## Task objective
Quote every line of the data below as it stands, omitting pictures.

3D scene code data
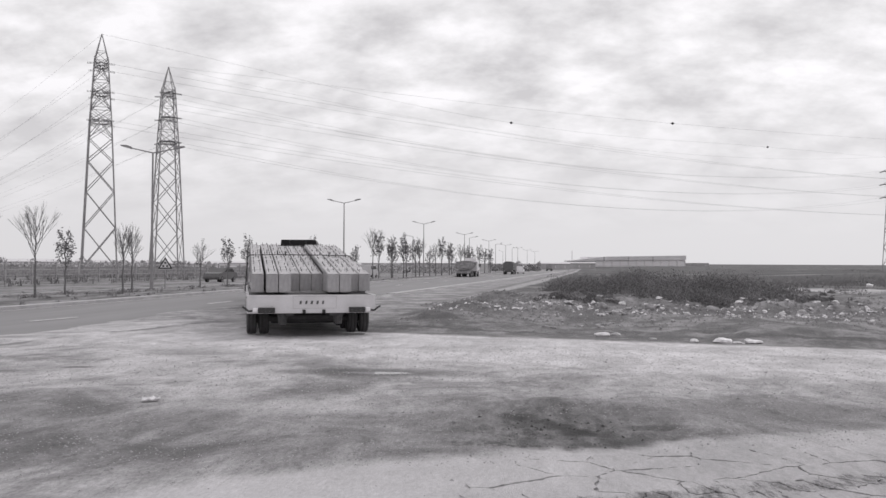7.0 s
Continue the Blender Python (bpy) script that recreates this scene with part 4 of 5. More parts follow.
def wire_through(points, r=0.010):
    """An earth wire that hangs smoothly through given points."""
    cu = bpy.data.curves.new("conductor", "CURVE")
    cu.dimensions, cu.bevel_depth, cu.bevel_resolution = "3D", r, 0
    sp = cu.splines.new("BEZIER")
    sp.bezier_points.add(len(points) - 1)
    for b, p in zip(sp.bezier_points, points):
        b.co, b.handle_left_type, b.handle_right_type = p, "AUTO", "AUTO"
    cu.materials.append(M_WIRE)
    return tagged(new("conductor", cu), "thin earth wire carrying warning balls", "power line", group="overhead conductors")


wire_through([TIP_A, BALLS[0], BALLS[2], (170.0, 255.0, 29.0)])
wire_through([TIP_B, BALLS[1], (150.0, 190.0, 26.5)])
wire(TIP_B, TIP_C, 4.5, 0.009)
wire(TIP_A, (-194.0, 230.0, 20.0), 2.5, 0.009)
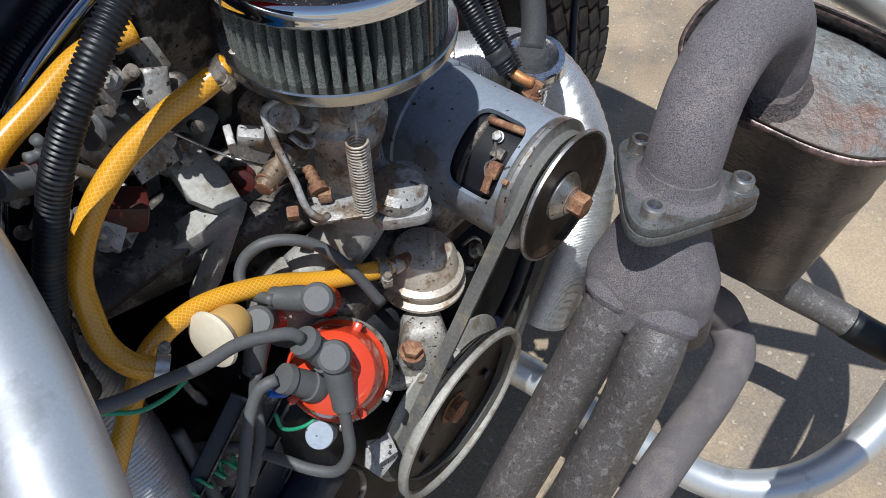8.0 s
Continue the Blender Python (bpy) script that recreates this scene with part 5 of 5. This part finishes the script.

## Finished exercise
7.0 s
Continue the Blender Python (bpy) script that recreates this scene with part 4 of 5. More parts follow.
def wire_through(points, r=0.010):
    """An earth wire that hangs smoothly through given points."""
    cu = bpy.data.curves.new("conductor", "CURVE")
    cu.dimensions, cu.bevel_depth, cu.bevel_resolution = "3D", r, 0
    sp = cu.splines.new("BEZIER")
    sp.bezier_points.add(len(points) - 1)
    for b, p in zip(sp.bezier_points, points):
        b.co, b.handle_left_type, b.handle_right_type = p, "AUTO", "AUTO"
    cu.materials.append(M_WIRE)
    return tagged(new("conductor", cu), "thin earth wire carrying warning balls", "power line", group="overhead conductors")


wire_through([TIP_A, BALLS[0], BALLS[2], (170.0, 255.0, 29.0)])
wire_through([TIP_B, BALLS[1], (150.0, 190.0, 26.5)])
wire(TIP_B, TIP_C, 4.5, 0.009)
wire(TIP_A, (-194.0, 230.0, 20.0), 2.5, 0.009)
8.0 s
Continue the Blender Python (bpy) script that recreates this scene with part 5 of 5. This part finishes the script.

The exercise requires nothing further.